===== DATASET CONTENT =====

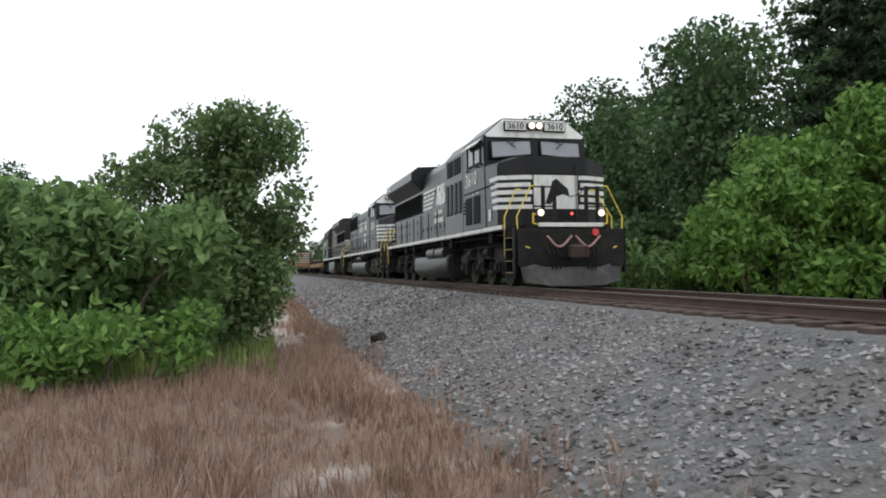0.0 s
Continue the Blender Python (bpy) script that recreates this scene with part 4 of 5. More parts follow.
    for s in (-1, 1):
        # no hole is cut: a flat near-black panel paints the doorway's inner shade
        bm = bmesh.new()
        box(bm, min(s * 0.94, s * 0.95), max(s * 0.94, s * 0.95), 19.25, 19.85, 1.8, 3.15)
        part("radiator_opening", bm, GRILLEBLACK, body, "near-black panel painting the shade inside an open fan doorway")
    # tapered rear: a narrow flat face and two slanted faces with stripes, emblem and number board
    for s in (-1, 1):
        turn = pose(s * 0.58, 20.925, 0, 0, 0, 180 - 49.7 * s)
        m = -s
        for k in range(5):
            bm = bmesh.new()
            z0 = 2.05 + 0.19 * k
            end = 0.40 + 0.035 * k
            prism(bm, [(m * -0.06, z0), (m * end, z0), (m * (end + 0.02), z0 + 0.115), (m * -0.06, z0 + 0.115)], "y", -0.016, 0.01)
            bm.transform(turn)
            part("stripe", bm, WHITE, body, "white rear stripe")
        bm = bmesh.new()
        box(bm, *sorted((m * -0.53, m * -0.06)), -0.016, 0.01, 2.05, 2.925)
        bm.transform(turn)
        panel = part("emblem_panel", bm, WHITE, body)
        bm = bmesh.new()
        prism(bm, [(m * u, z) for u, z in ((-0.50, 2.12), (-0.42, 2.16), (-0.40, 2.36), (-0.30, 2.44), (-0.14, 2.42), (-0.12, 2.50), (-0.28, 2.56), (-0.36, 2.60), (-0.24, 2.74), (-0.30, 2.84), (-0.42, 2.80), (-0.46, 2.60), (-0.47, 2.36))], "y", -0.024, -0.012)
        bm.transform(turn)
        part("emblem", bm, BLACK, panel, "black emblem on the white panel")
        bm = bmesh.new()
        box(bm, *sorted((m * -0.54, m * 0.22)), -0.035, 0.02, 3.12, 3.58, 0.015)
        bm.transform(turn)
        nb = part("number_board", bm, BLACK, body, "black number board with white digits")
        lettering("board_digits", digits, 0.29, turn @ pose(m * -0.15, -0.042, 3.36, 90, 0, 0), WHITE, nb, 1.0)
        for k in range(5):
            bm = bmesh.new()
            z0 = 2.05 + 0.19 * k
            box(bm, *sorted((s * 0.10, s * 0.21)), 21.34, 21.362, z0, z0 + 0.115)
            part("stripe", bm, WHITE, body, "white rear stripe")
    bm = bmesh.new()
    box(bm, -0.2, 0.2, 21.34, 21.40, 3.58, 3.92, 0.02)
    part("lamp_housing", bm, BLACK, body)
    deck(body, 21.8, (7.6, 14.8), ROUND_TANK, (10.6, 14.8))
    stops = [1.1, 3.0, 5.1, 6.83, 8.2, 9.8, 10.95, 12.0, 13.1, 14.3, 15.6, 16.9, 18.2, 19.5, 20.5]
    white_sills(body, stops)
    side_rails(body, 5.6, 20.6, stops[3:])
    for s in (-1, 1):
        bm = bmesh.new()
        tube(bm, [(s * 1.47, 5.6, 2.5), (s * 1.44, 5.4, 2.55), (s * 1.30, 5.15, 3.05), (s * 1.15, 4.98, 3.08)], 0.019)
        part("handrail", bm, BLACK, body)
    for y in (4.6, 18.0):
        loco_truck(body, y, TRUCKMAT, "dusty grey-brown cast steel truck frame")
    for y, d in ((0.0, 1), (21.8, -1)):
        steps_and_pilot(body, y, d)
        plow(body, y, d)
        hoses(body, y, d)
        yellow_rails(body, y, d)
        end_rails(body, y, d)
    return body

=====

**INSTRUCTIONS FOR THE TASK:** Pick out all lines containing the string "with".

**RESPONSE BELOW:**
Continue the Blender Python (bpy) script that recreates this scene with part 4 of 5. More parts follow.
    # tapered rear: a narrow flat face and two slanted faces with stripes, emblem and number board
        nb = part("number_board", bm, BLACK, body, "black number board with white digits")